La bailarina desnuda, 1907 - 1909

Oleo / tela
151 x 150 cm
AnZ025

In 1909, Zárraga sent two paintings to the exhibit in Rome: La Alegría del Otoño (which resides today in Mexico City’s Museum of Modern Art), and La Bailarina Desnuda, which was purchased then and there by the Museum of Oran, and is now part of the Blaisten Collection. Italian critic Rodolfo Panichi described the painting as truly notable for the sobriety of the color, its general tone, and the vigor in the modelling. He described it as follows: “A young girl, covered solely by a Spanish veil over her head, moves on a terrace with a hint of a dance, maintaining a hieratic composure, giving the figure a sense of chastity despite the nudity;… she almost gives the impression of an impervious, Byzantine priestly figure.

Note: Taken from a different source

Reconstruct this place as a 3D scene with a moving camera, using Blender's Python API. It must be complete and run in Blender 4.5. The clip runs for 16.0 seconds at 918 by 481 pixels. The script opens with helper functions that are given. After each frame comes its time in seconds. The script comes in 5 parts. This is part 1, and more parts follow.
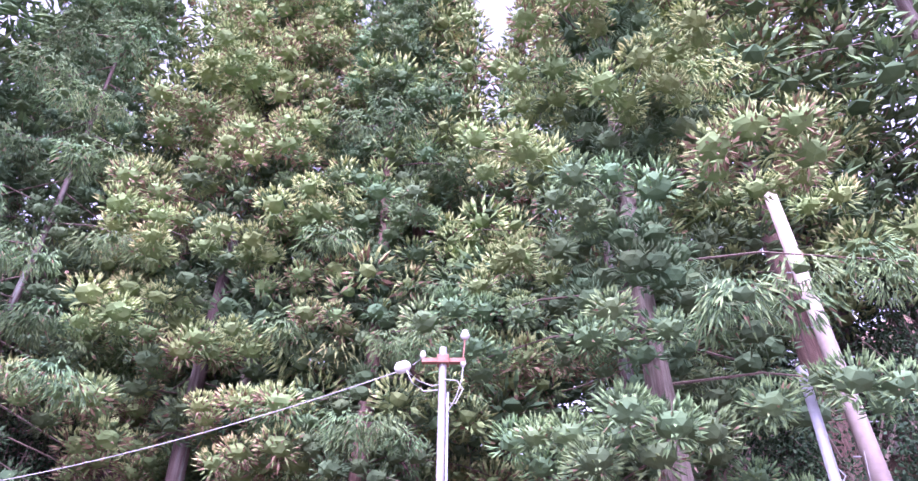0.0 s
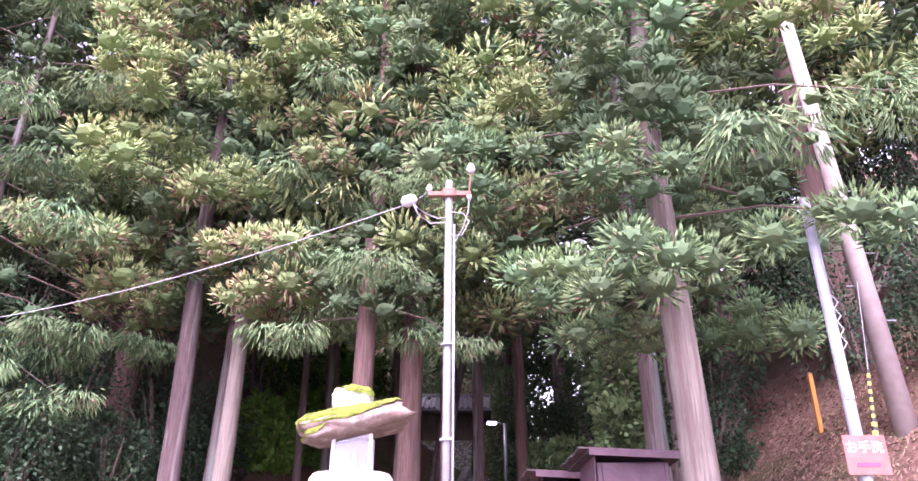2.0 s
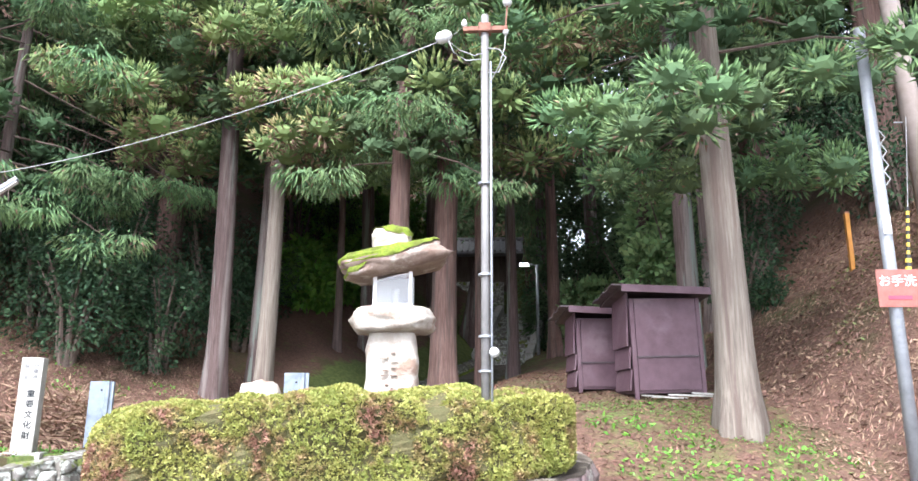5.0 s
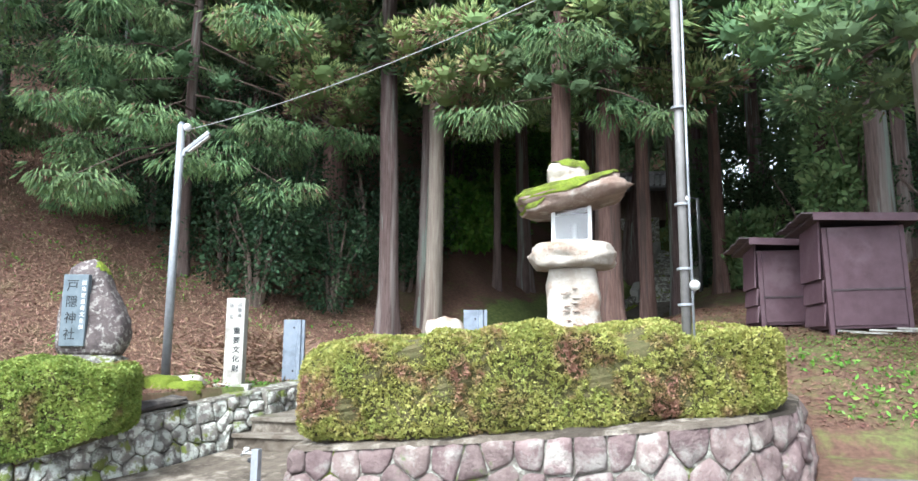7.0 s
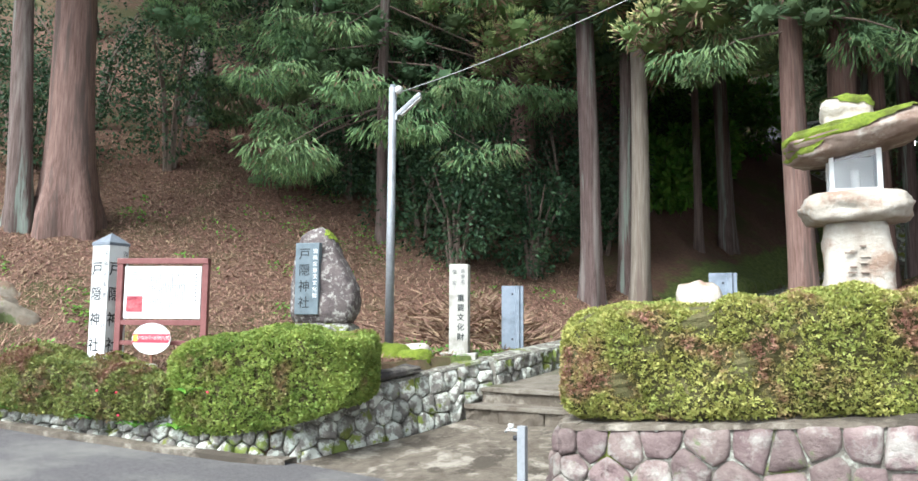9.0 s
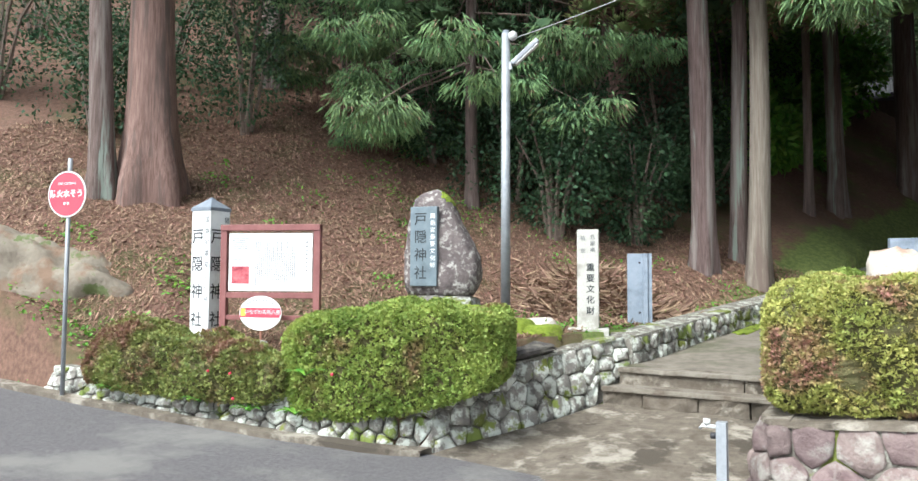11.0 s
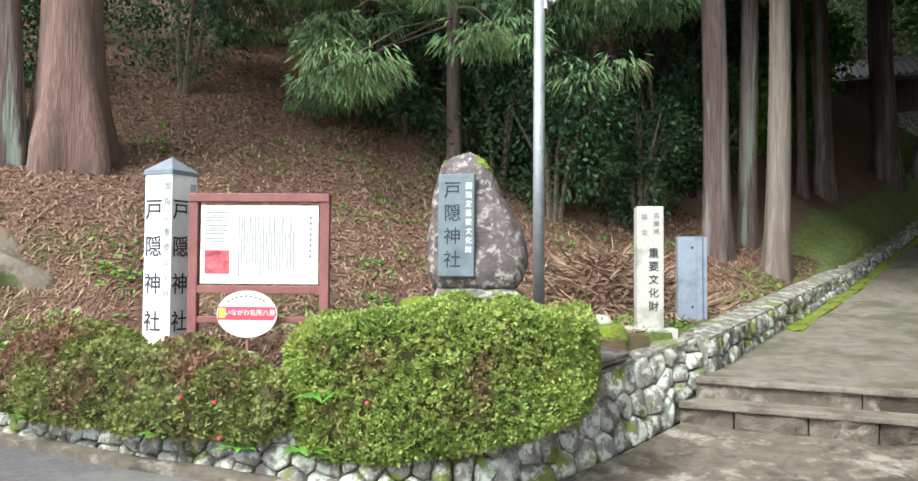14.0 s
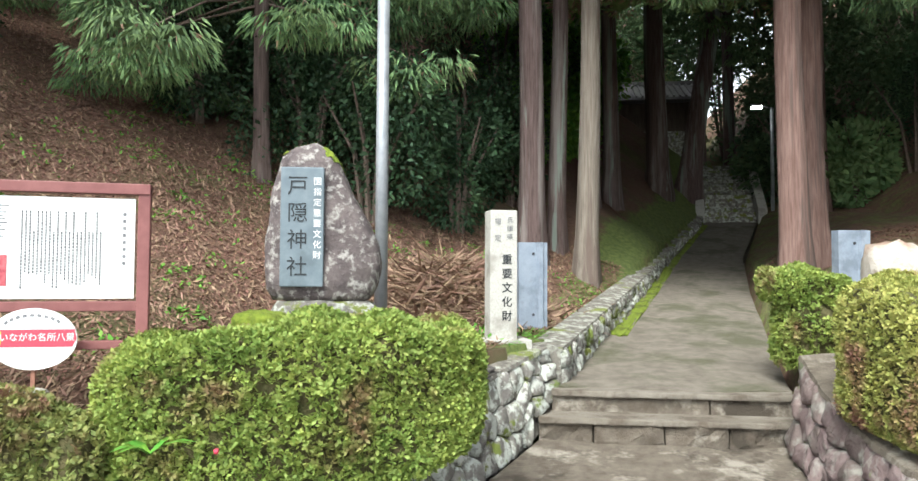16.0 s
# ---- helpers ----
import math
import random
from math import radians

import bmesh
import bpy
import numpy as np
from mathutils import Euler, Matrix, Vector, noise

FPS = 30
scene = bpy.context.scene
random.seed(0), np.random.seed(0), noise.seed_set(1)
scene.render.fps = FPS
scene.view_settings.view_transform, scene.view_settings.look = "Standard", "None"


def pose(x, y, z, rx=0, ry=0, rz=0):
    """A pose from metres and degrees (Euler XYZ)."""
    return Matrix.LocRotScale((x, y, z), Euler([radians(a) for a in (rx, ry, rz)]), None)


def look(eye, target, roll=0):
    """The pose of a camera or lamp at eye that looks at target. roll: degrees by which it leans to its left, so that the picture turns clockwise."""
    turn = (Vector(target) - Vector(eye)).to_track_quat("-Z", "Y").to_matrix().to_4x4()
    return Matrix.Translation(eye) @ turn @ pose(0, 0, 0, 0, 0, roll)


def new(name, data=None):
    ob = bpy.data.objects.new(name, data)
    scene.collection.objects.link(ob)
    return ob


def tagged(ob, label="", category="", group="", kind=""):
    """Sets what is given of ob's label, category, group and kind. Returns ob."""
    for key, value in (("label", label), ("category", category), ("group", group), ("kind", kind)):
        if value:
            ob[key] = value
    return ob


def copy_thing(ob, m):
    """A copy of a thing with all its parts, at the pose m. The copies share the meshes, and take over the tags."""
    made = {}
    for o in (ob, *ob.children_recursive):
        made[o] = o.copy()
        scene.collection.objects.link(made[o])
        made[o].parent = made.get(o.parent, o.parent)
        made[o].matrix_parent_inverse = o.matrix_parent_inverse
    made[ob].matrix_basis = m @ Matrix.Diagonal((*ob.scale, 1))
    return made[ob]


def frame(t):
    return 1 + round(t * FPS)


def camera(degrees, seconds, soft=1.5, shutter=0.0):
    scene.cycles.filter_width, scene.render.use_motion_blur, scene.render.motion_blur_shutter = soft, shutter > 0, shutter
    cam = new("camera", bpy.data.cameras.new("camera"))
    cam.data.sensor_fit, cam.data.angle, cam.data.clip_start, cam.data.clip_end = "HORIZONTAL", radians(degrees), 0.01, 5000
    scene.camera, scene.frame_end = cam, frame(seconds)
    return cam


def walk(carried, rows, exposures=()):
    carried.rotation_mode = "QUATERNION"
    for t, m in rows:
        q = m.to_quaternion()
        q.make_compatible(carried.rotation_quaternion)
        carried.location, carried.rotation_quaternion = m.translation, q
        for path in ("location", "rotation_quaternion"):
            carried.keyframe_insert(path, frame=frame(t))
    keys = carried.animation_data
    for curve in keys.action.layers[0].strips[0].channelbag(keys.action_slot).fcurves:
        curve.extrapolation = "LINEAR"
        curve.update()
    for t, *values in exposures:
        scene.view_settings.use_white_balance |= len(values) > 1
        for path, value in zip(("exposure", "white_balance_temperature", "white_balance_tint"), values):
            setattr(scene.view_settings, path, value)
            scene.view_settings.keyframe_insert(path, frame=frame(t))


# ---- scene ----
cam = camera(64.01, 16.0)


def aim(x, y, z, yaw, pitch, roll):
    return pose(x, y, z, 90 + pitch, 0, yaw) @ pose(0, 0, 0, 0, 0, roll)


PATH = [
    (0.0, aim(-0.000, 0.000, 1.692, 0.98, 37.35, 0.55)),
    (0.5, aim(-0.001, 0.010, 1.679, 0.99, 34.42, 0.47)),
    (1.0, aim(-0.005, 0.043, 1.662, 1.02, 31.40, 0.45)),
    (1.5, aim(-0.031, 0.080, 1.638, 1.00, 28.20, 0.36)),
    (2.0, aim(-0.031, 0.075, 1.617, 1.13, 25.21, 0.19)),
    (2.5, aim(-0.035, 0.095, 1.590, 1.42, 22.57, 0.29)),
    (3.0, aim(-0.041, 0.091, 1.572, 1.70, 20.34, 0.19)),
    (3.5, aim(-0.042, 0.103, 1.563, 2.10, 18.06, 0.12)),
    (3.7, aim(-0.043, 0.113, 1.555, 2.22, 17.33, 0.15)),
    (5.8, aim(-0.213, 0.076, 1.540, 7.13, 11.44, 0.40)),
    (6.0, aim(-0.257, 0.077, 1.536, 8.60, 11.06, 0.36)),
    (6.5, aim(-0.377, 0.075, 1.529, 12.08, 10.04, 0.34)),
    (7.0, aim(-0.537, 0.143, 1.512, 14.70, 8.60, 0.44)),
    (7.5, aim(-0.765, 0.238, 1.534, 17.17, 7.34, 0.48)),
    (8.0, aim(-1.027, 0.304, 1.536, 20.71, 6.71, 0.46)),
    (8.5, aim(-1.358, 0.368, 1.543, 24.12, 6.41, 0.38)),
    (9.0, aim(-1.687, 0.487, 1.540, 26.71, 5.83, 0.33)),
    (9.5, aim(-2.021, 0.577, 1.540, 28.67, 5.38, 0.36)),
    (10.0, aim(-2.363, 0.662, 1.526, 29.98, 4.95, 0.39)),
    (10.2, aim(-2.496, 0.698, 1.538, 30.12, 4.52, 0.31)),
    (12.3, aim(-3.762, 1.454, 1.625, 30.77, 2.38, 0.43)),
    (12.5, aim(-3.923, 1.549, 1.633, 30.58, 2.22, 0.36)),
    (13.0, aim(-4.304, 1.669, 1.650, 29.60, 2.17, 0.37)),
    (13.5, aim(-4.562, 1.818, 1.631, 27.04, 1.88, 0.42)),
    (14.0, aim(-4.816, 1.985, 1.628, 24.10, 2.02, 0.40)),
    (14.5, aim(-5.104, 2.119, 1.627, 20.50, 2.28, 0.30)),
    (15.0, aim(-5.291, 2.262, 1.643, 15.92, 2.17, 0.31)),
    (15.5, aim(-5.429, 2.391, 1.661, 11.27, 2.14, 0.32)),
    (16.0, aim(-5.605, 2.494, 1.660, 6.92, 2.40, 0.33)),
]
EXPOSURES = [(0.0, 3.0, 5450, 64), (1.5, 3.10, 5850, 62), (3.7, 2.95, 6050, 27), (6.0, 2.42, 5850, 10), (8.5, 2.1, 6000, 5), (12.0, 2.0, 6150, 5), (16.0, 1.98, 6300, 5)]
walk(cam, PATH, EXPOSURES)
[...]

Her clothes and the shawl are placed with harmonious tones on the parapet wall onto an open field; to the right, an old woman half-angry, half-indifferent, waits while seated, nevertheless scrutinizing with a mocking air the effect produced on the spectacle’s public” Panichi also described the execution of the work as “voluntarily punished and cold”. The setting, an open and luminous landscape, with contrasting figures (clothed/ nude, young/old figures) and the ritualistic character they confer on the paintings are a trademark for Zárraga’s work during this period. It is highly probable this work and La Femme et Le Pantin are related.

Vid. Fausto Ramírez, Arte moderno de México. Colección Andrés Blaisten, México, Universidad Nacional Autonóma de México, 2005.